Saturday, January 24, 2009

Ghangaria: Above 9000 ft

This is a series of my two weeks of tryst with the Garhwal Himalayas:

Day 1&2 : Secunderabad to Delhi
Day 3: Delhi to Haridwar bus ride
Day 3: Meerut Road
Day 3: Har Ki pauri- Haridwar
Day 4: Impressions from Haridwar
Day 4: Through Rajaji national Park
Day 4: Devaprayag-Srinagar-Rudraprayag-Karnaprayag
Day 5: Pipalkoti-Joshimath-Badrinath
Day 6: Mana: The last Indian village
Day 6: Adventure in Badrinath-Govindghat Road
Day 7: The Boys from Rishikesh
Day 7: Trek to Ghangaria






























(Click on pictures to see better)

25th September, '08:
After a gut wrenching walk of 14 kms and reaching dizzying height of 9147 feet, (more so with a ruined knee), I felt at ease. Ghangaria turned out to be a hamlet more developed than I had imagined.

Multitude of ponies in Ghangaria to carry piligrims

But since it was the fag end of the season, the inhabitants were less. Within a week, the whole village would be moving to the base below to Joshimath.
Local theatre. I went in and saw a little hovel with a TV set and VCR set. Tickets were for Rs 5
And this beautiful place would be draped with snow for the next six months. My mind couldn't imagine the greenery and civilization dissapear into 8 feet snow from next month.

I hogged these gulab jamuns. They were tasty.
The first thing I did was get a cheap accommodation to park myself and get some rest. Though my heart was racing to explore Ghangaria, my body needed rest badly. I got a room for 150 Rs. Since this was end of season, rooms were dirt cheap.


The same rooms spike to 1500 Rs during summers. I couldn't get warm water here. So settled to freshen up without a bath. Soon it was dusk, and I walked (limped. I had aggravated my knee seriously) around this small village and clicked a lot of pictures.

The locals favourite pass time: carrom

Ghangaria is a busy base for all Pilgrims to Hemkund sahib and visitors to Valley of Flowers. And reasonably so, there were all sorts of basic facilities available for such tourists. The village should be having not more than 20 houses including little shops.


Locals playing cards


Gurudwara at Ghangaria. See the snow peaks.



This is how big Ghangaria is. View from top.

And then I spotted this unique shop glittering with colorfull paraphernalia. This shop caught my attention. Looked like a lot of attention and effort had gone to set this up at this godforsaken place. I ogled inside it. I was going to be pleasantly surprised meeting the shop owner.

This was the door to the shop. The door had a message pinned up which read.
"I am going for trekkking. I will come back in the evening. Thanks, Rajnish"
It was Rajnish who was to become my company for the next 24 hours at Ghangaria. I was glued to him. Next post is dedicated to the amazing man.

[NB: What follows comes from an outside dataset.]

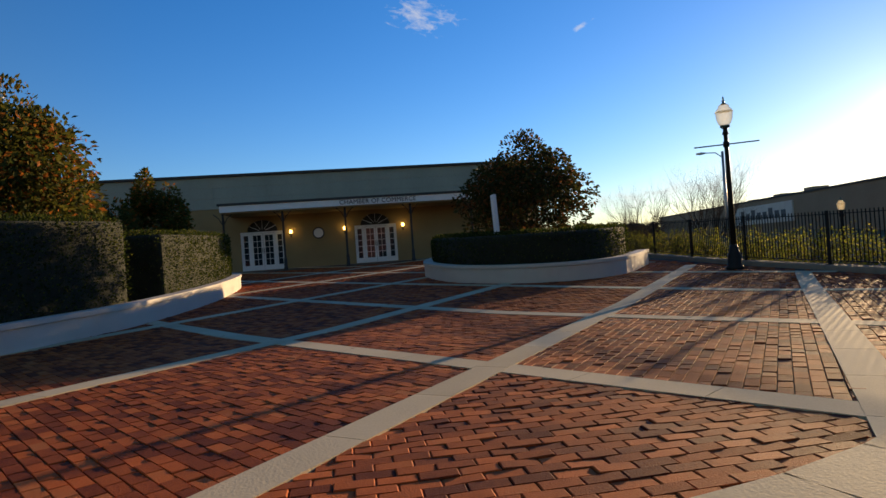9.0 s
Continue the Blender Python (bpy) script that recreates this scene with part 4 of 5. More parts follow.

Soon it was dark and settled in my room snuggling into my damp blanket. The electricity is a problem at this god forsaken place. They dont have it after 7 pm. It was the first time since I set out of home alone, did pangs of home sickness struck me.
I felt lonely. I wasn't able to imagine that I was so far away from my family
in this dark, lonely and frigid place, 9000 ft above somewhere amidst mountains. I started writing my feelings to assuage my nerves.